Foto : Reuters |
Peluncuran proyek ini pada tahun 2007 untuk mengembalikan
100 juta hektar lahan baru selesai 30%, kata Alain Richard Donwahi, presiden
pertemuan PBB tahun 2022 di Pantai Gading, yang memiliki akses kepada analisis
tentang kemajuan proyek tersebut.
Proyek ini bertujuan untuk mengembalikan koridor sepanjang
8.000 kilometer dari Samudera Atlantik hingga Laut Merah dan memberikan manfaat
bagi beberapa negara termiskin di dunia di tepi Gurun Sahara, termasuk Etiopia,
Mali, dan Sudan.
"Proyek ini menghadapi tantangan besar, terutama
dalam hal pendanaan dan implementasi," kata Donwahi, yang menjabat
sebagai presiden pertemuan PBB tentang desertifikasi hingga pertemuan
berikutnya di Riyadh, Arab Saudi, pada Desember.
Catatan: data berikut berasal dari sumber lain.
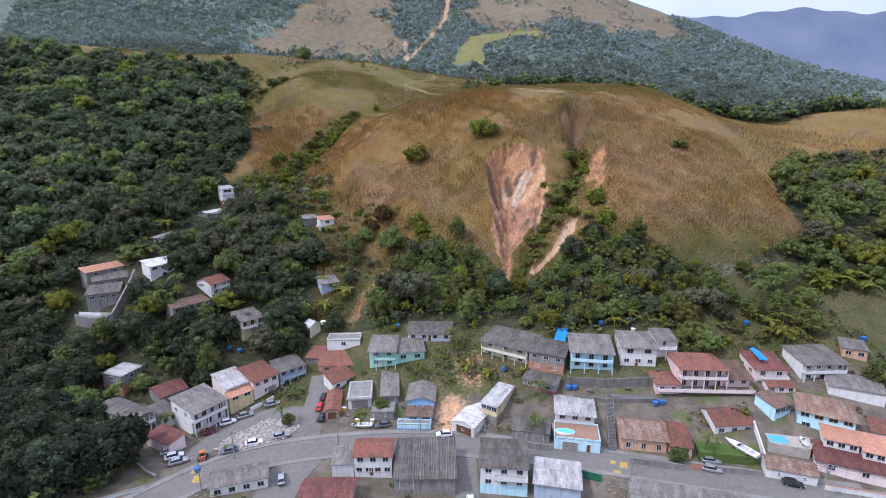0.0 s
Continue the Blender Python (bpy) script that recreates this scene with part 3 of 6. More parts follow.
def crown(rx, rz, lobes, leaves, size, base, core=0.74, fine=1):
    """Leaf clumps on knobbly lobes that fill an uneven dome. Returns vertices and faces (quads, triangles of the shaded inside)."""
    vs, fs, off = [], [], 0
    k = np.arange(lobes) + 0.5
    z = 1 - 1.45 * k / lobes + rng.normal(scale=0.08, size=lobes)
    z = z.clip(-0.6, 1)
    a = 2.39996 * k + rng.uniform(-0.5, 0.5, lobes)
    flat = np.sqrt(1 - z * z)
    reach = rng.uniform(0.46, 0.80, lobes)[:, None]
    centre = np.stack([np.cos(a) * flat, np.sin(a) * flat, z], -1) * reach * (rx, rx, rz) + (0, 0, base + rz * 0.8)
    rad = rng.uniform(0.26, 0.46, lobes) * rx
    tall = 0.45 + 0.5 * min(rz / rx, 1.3)
    iv, jf = CORE[fine]
    if core:
        for c, r in zip(centre, rad):
            w = iv * r * core * rng.uniform(0.78, 1.2, (len(iv), 1)) * (1, 1, tall) + c
            vs.append(w)
            fs.append(jf + off)
            off += len(w)
    tri = np.concatenate(fs) if fs else np.zeros((0, 3), int)
    quads = []
    for c, r in zip(centre, rad):
        d = ball_dirs(leaves, 0.45)
        knob = (d @ ball_dirs(5, 0.3).T).max(1).clip(0)[:, None] ** 8
        p = c + d * r * (0.80 + 0.40 * knob + rng.uniform(-0.10, 0.14, (leaves, 1))) * (1, 1, tall)
        nrm = d * 0.8 + (0, 0, 0.25) + rng.normal(scale=0.62, size=d.shape)
        nrm /= np.linalg.norm(nrm, axis=1)[:, None]
        u = np.cross(nrm, rng.normal(size=d.shape))
        u /= np.linalg.norm(u, axis=1)[:, None]
        w = np.cross(nrm, u)
        q = size * rng.uniform(0.6, 1.4, (leaves, 1))
        quads.append(np.stack([p - u * q - w * q * 0.2, p - w * q * 0.7 + nrm * q * 0.2, p + u * q + w * q * 0.1, p + w * q * 0.75 + nrm * q * 0.14], 1).reshape(-1, 3))
    qv = np.concatenate(quads)
    qf = np.arange(len(qv)).reshape(-1, 4) + off
    return np.concatenate(vs + [qv]), [list(f) for f in tri] + [list(f) for f in qf]


def tube(points, radii, sides=6):
    """A tapered limb along points."""
    vs, fs = [], []
    for k, (p, r) in enumerate(zip(points, radii)):
        d = np.subtract(points[min(k + 1, len(points) - 1)], points[max(k - 1, 0)]).astype(float)
        d /= np.linalg.norm(d)
        u = np.cross(d, (0.3, 0.9, 0.2))
        u /= np.linalg.norm(u)
        w = np.cross(d, u)
        for a in range(sides):
            t = 2 * math.pi * a / sides
            vs.append(tuple(np.array(p) + r * (math.cos(t) * u + math.sin(t) * w)))
    for k in range(len(points) - 1):
        for a in range(sides):
            b = (a + 1) % sides
            fs.append([k * sides + a, k * sides + b, (k + 1) * sides + b, (k + 1) * sides + a])
    fs.append([(len(points) - 1) * sides + a for a in range(sides)])
    return vs, fs


def joined(pieces):
    vs, fs = [], []
    for v, f in pieces:
        o = len(vs)
        vs += [tuple(x) for x in v]
        fs += [[i + o for i in q] for q in f]
    return vs, fs


def limbs(height, spread, r):
    out = [tube([(0, 0, -0.6), (0.1, 0.05, height * 0.4), (0.0, 0.1, height)], [r, r * 0.75, r * 0.4])]
    for k in range(5):
        a, z = k * 2.4 + rng.uniform(0, 1), height * rng.uniform(0.45, 0.75)
        tip = (math.cos(a) * spread, math.sin(a) * spread, z + spread * rng.uniform(0.7, 1.2))
        out.append(tube([(0.05, 0.05, z), tuple(0.5 * np.add((0, 0, z), tip) + (0, 0, 0.2)), tip], [r * 0.45, r * 0.3, r * 0.12], 5))
    return joined(out)


def tree_kind(name, leaf, rx, rz, trunk, lobes, leaves, size, label):
    """A tree to copy: trunk with limbs, and a crown. Stands at the origin."""
    top = new(name)
    v, f = limbs(trunk + rz * 0.6, rx * 0.5, 0.05 * rx + 0.06)
    t = new("trunk", link_mesh("trunk", v, f, bark))
    v, f = crown(rx, rz, lobes, leaves, size, trunk)
    c = new("crown", link_mesh("crown", v, f, LEAF[leaf], True))
    t.parent = c.parent = top
    return tagged(top, label, "tree")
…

Tanpa entitas pemantauan terpusat yang bertanggung jawab
atas proyek tersebut, mengkoordinasikan pekerjaan di seluruh 11 negara Afrika
yang terlibat telah menjadi tantangan khusus, kata Donwahi.
Sementara itu, beberapa negara itu telah dilanda krisis
kemanusiaan dalam beberapa tahun terakhir yang dipicu oleh kudeta militer,
perang, atau pemberontakan Islam.
Proyek tersebut diperkirakan membutuhkan setidaknya $33
miliar lebih pendanaan lagi untuk mencapai target 2030-nya, menurut tinjauan
kemajuan pada tahun 2020 oleh Konvensi PBB untuk Memerangi Desertifikasi
(UNCCD), yang telah menyediakan laporan pelaksanaan sesekali.
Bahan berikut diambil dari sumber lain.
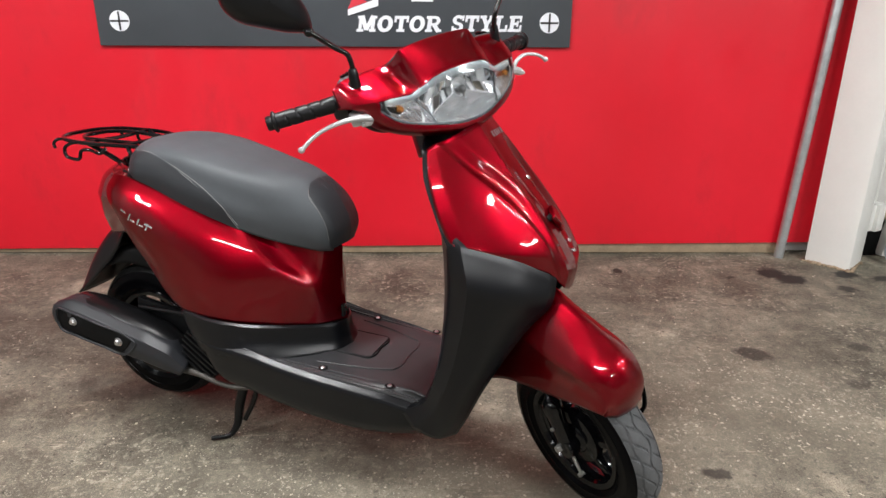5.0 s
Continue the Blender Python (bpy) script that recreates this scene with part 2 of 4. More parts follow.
M_PAINT = candy_paint()
M_WALL = wall_paint()
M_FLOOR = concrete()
M_BLACK = surface("black_moulded_plastic", (0.0024, 0.0028, 0.0040), 0.335, vary=0.10, grain=0.04, grain_scale=900, spec=0.37)
M_GREY = surface("grey_moulded_plastic", (0.075, 0.075, 0.076), 0.48, vary=0.08, grain=0.3, grain_scale=900)
M_DECK = surface("brown_black_deck_plastic", (0.0265, 0.0270, 0.0285), 0.36, spec=0.5, vary=0.18, grain=0.2, grain_scale=700)
M_RIB = surface("polished_deck_rib", (0.040, 0.040, 0.042), 0.20, spec=0.6, vary=0.2, scale=30)
M_VINYL = surface("grey_seat_vinyl", (0.055, 0.061, 0.067), 0.55, vary=0.08, grain=0.3, grain_scale=800, spec=0.35)
M_VINYL_DARK = surface("dark_seat_vinyl", (0.019, 0.021, 0.024), 0.50, vary=0.08, grain=0.3, grain_scale=800, spec=0.35)
M_THREAD = surface("grey_thread", (0.15, 0.15, 0.145), 0.8, vary=0.1)
# tread of the rear tyre, with the shadow it lies in put into the colour
M_TREAD_SHADED = surface("shaded_tread_rubber", (0.010, 0.010, 0.010), 0.6, vary=0.25, scale=22, spec=0.2)
M_RUBBER = surface("black_rubber", (0.0014, 0.0014, 0.0018), 0.20, vary=0.2, grain=0.03, spec=0.06)
M_GRIP = surface("dusty_grip_rubber", (0.006, 0.006, 0.007), 0.38, vary=0.3, scale=40, grain=0.15, spec=0.30)
M_TREAD = surface("dusty_tread_rubber", (0.082, 0.084, 0.086), 0.7, spec=0.2, vary=0.22, scale=22, grain=0.5)
M_GLOSS = surface("gloss_black_enamel", (0.0025, 0.0025, 0.003), 0.09, spec=0.30, vary=0.1, coat=0.15, rough_vary=0.05)
M_ENGINE = surface("sooty_black_metal", (0.004, 0.004, 0.0044), 0.34, metal=0.0, vary=0.3, scale=20, grain=0.2, spec=0.3)
M_ALLOY = surface("cast_alloy", (0.58, 0.59, 0.60), 0.36, metal=0.5, vary=0.08, grain=0.2)
M_STEEL = surface("bright_steel", (0.66, 0.67, 0.69), 0.32, metal=1.0, vary=0.1)
M_DULL = surface("dull_pipe_steel", (0.36, 0.35, 0.33), 0.42, metal=0.8, vary=0.25, scale=30)
M_SOOT = surface("stained_pipe_steel", (0.075, 0.068, 0.060), 0.5, metal=0.4, vary=0.35, scale=40)
M_HEAT = surface("black_heat_shield", (0.013, 0.014, 0.0165), 0.46, vary=0.15, grain=0.1, spec=0.45)
# near-black for gaps, wells and hollows, their shade put into the colour
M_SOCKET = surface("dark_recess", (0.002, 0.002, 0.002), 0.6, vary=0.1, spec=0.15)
M_CHROME = surface("plated_reflector", (0.95, 0.97, 0.98), 0.10, metal=0.55, grain=0.12, grain_scale=120, vary=0.03, rough_vary=0.02)
M_SATIN = surface("satin_plated_reflector", (0.94, 0.96, 0.97), 0.14, metal=0.55, grain=0.6, grain_scale=110, vary=0.03, rough_vary=0.05)
M_FLUTE_V = ribbed_chrome("fluted_reflector", "Y", 0.0013, 0.42, rough=0.12, color=(0.90, 0.93, 0.94), metal=0.84)
M_FLUTE_TOP = ribbed_chrome("fluted_lens_band", "Y", 0.0013, 0.7, color=(0.66, 0.70, 0.72), rough=0.24, metal=0.58)
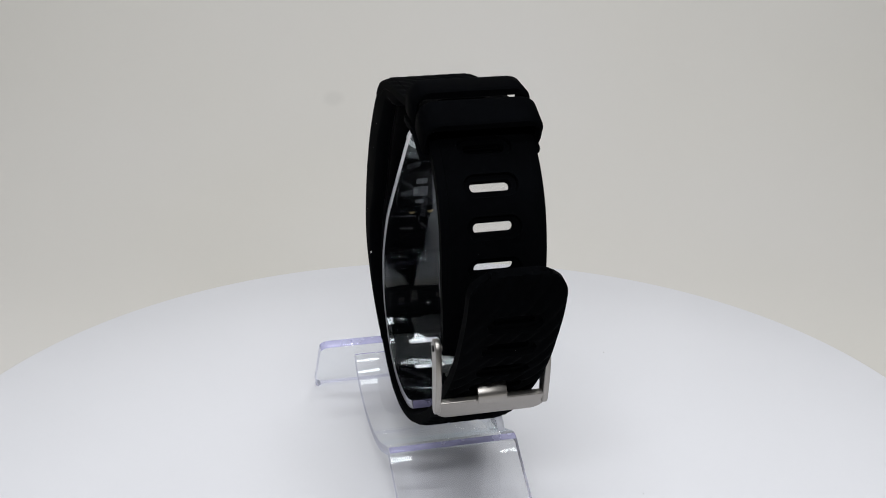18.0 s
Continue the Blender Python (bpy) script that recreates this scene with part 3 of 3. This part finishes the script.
        out_v = VC + 0.6 + (v1 if v0 > 0 else v0)
        sgn = 1 if v0 > 0 else -1
        ring_pts = [P(-43.3 + 0.5 * math.cos(a), out_v, 47.6 + 0.5 * math.sin(a)) for a in (2 * math.pi * k / 20 for k in range(20))]
        part("pin_seat", tube(ring_pts, 0.0002, True, 6), PLASTIC, arm)
        part("pin_head", plate([(0.32 * math.cos(2 * math.pi * k / 12), 0.32 * math.sin(2 * math.pi * k / 12)) for k in range(12)], Vector((0, 1, 0)), Vector((0, 0, 1)), Vector((out_v - sgn * 0.1, -43.3, 47.6)), side * sgn, 0.18), STEEL, arm)
    part("spring_pin", tube([P(-43.3, VC + 0.6 + v, 47.6) for v in (-10.3, 10.3)], 0.0007, False, 12), STEEL, root)
    prong_line = Line([(-43.4, 48.5), (-42.6, 46.6), (-42.7, 43.8), (-44.4, 40.8), (-46.3, 38.4), (-46.3, 36.3)], side=1)
    part("buckle_prong", ribbon(prong_line, 0, prong_line.length, 0.8, VC - 2.7, VC + 3.1, 0.5, 0.2), STEEL, root, "brushed steel buckle prong over the bar")
    # specks of dust on the rubber
    rng = random.Random(4)
    bm = bmesh.new()
    for line, lift, lo in ((UPPER, 0.5, 4), (LOWER, 0.85, 4)):
        for _ in range(7):
            s = rng.uniform(lo, line.length - 3)
            q = line.at(s) + line.normal(s) * (lift - 0.05)
            bmesh.ops.create_icosphere(bm, subdivisions=1, radius=rng.uniform(0.03, 0.07) * MM, matrix=Matrix.Translation(P(q[0], VC + rng.uniform(-8.5, 8.5), q[1])))
    for _ in range(5):
        f = rng.uniform(0.2, 0.9)
        o, i = outer.at(outer.length * f), inner.at(inner.length * f)
        q = o + (i - o) * rng.uniform(0.2, 0.8)
        sgn = rng.choice((-1, 1))
        bmesh.ops.create_icosphere(bm, subdivisions=1, radius=rng.uniform(0.04, 0.09) * MM, matrix=Matrix.Translation(P(q[0], VC + 0.8 + sgn * (20.0 + 1.7 * math.sin(math.pi * f)) / 2, q[1])))
    tagged(part("dust_specks", bm, DUST, root), "fine pale dust specks", kind="stuff")
    return root


BAND = band()


def motions():
    rows = [(float(t), pose(0, 0, 0, 0, 0, TURN0 + SPEED * t)) for t in range(33)]
    for thing in (disc, STAND, BAND):
        walk(thing, rows)


motions()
Donatur internasional berjanji sekitar $19 miliar pada
pertemuan tahun 2021, namun hingga Maret tahun lalu, hanya $2,5 miliar yang
diberikan, sisanya akan jatuh tempo pada akhir 2025, menurut pembaruan
pendanaan terbaru dari UNCCD.
Dana yang dijanjikan tersebut juga tersebar di berbagai
proyek yang mungkin ditujukan untuk pembangunan internasional, tetapi tidak
selalu untuk Tembok Hijau Besar, kata Donwahi.
Kesulitan dalam melacak pendanaan sejauh ini telah menjadi
batu sandungan utama, tambahnya, menyambut baik peluncuran 'observatorium' pada
bulan Juni untuk memantau pendanaan dan kemajuan.
Meskipun demikian, belum jelas dari mana proyek ini akan
mendapatkan miliaran dolar yang diperlukan untuk kembali berjalan lancar.
Donwahi mengatakan bahwa investasi lebih lanjut akan diperlukan dari donor
internasional, sektor swasta, dan negara-negara Tembok Hijau sendiri.
Donwahi mencatat beberapa kemajuan, termasuk penciptaan 3
juta lapangan kerja dalam restorasi sekitar 30 juta hektar lahan yang rusak,
kira-kira setara dengan ukuran Filipina.
Dengan eskalasi perubahan iklim, masalah ini semakin menjadi masalah dunia yang lebih luas, kata Donwahi, menambahkan: "Terlalu lama, desertifikasi dan kekeringan dianggap sebagai masalah Afrika."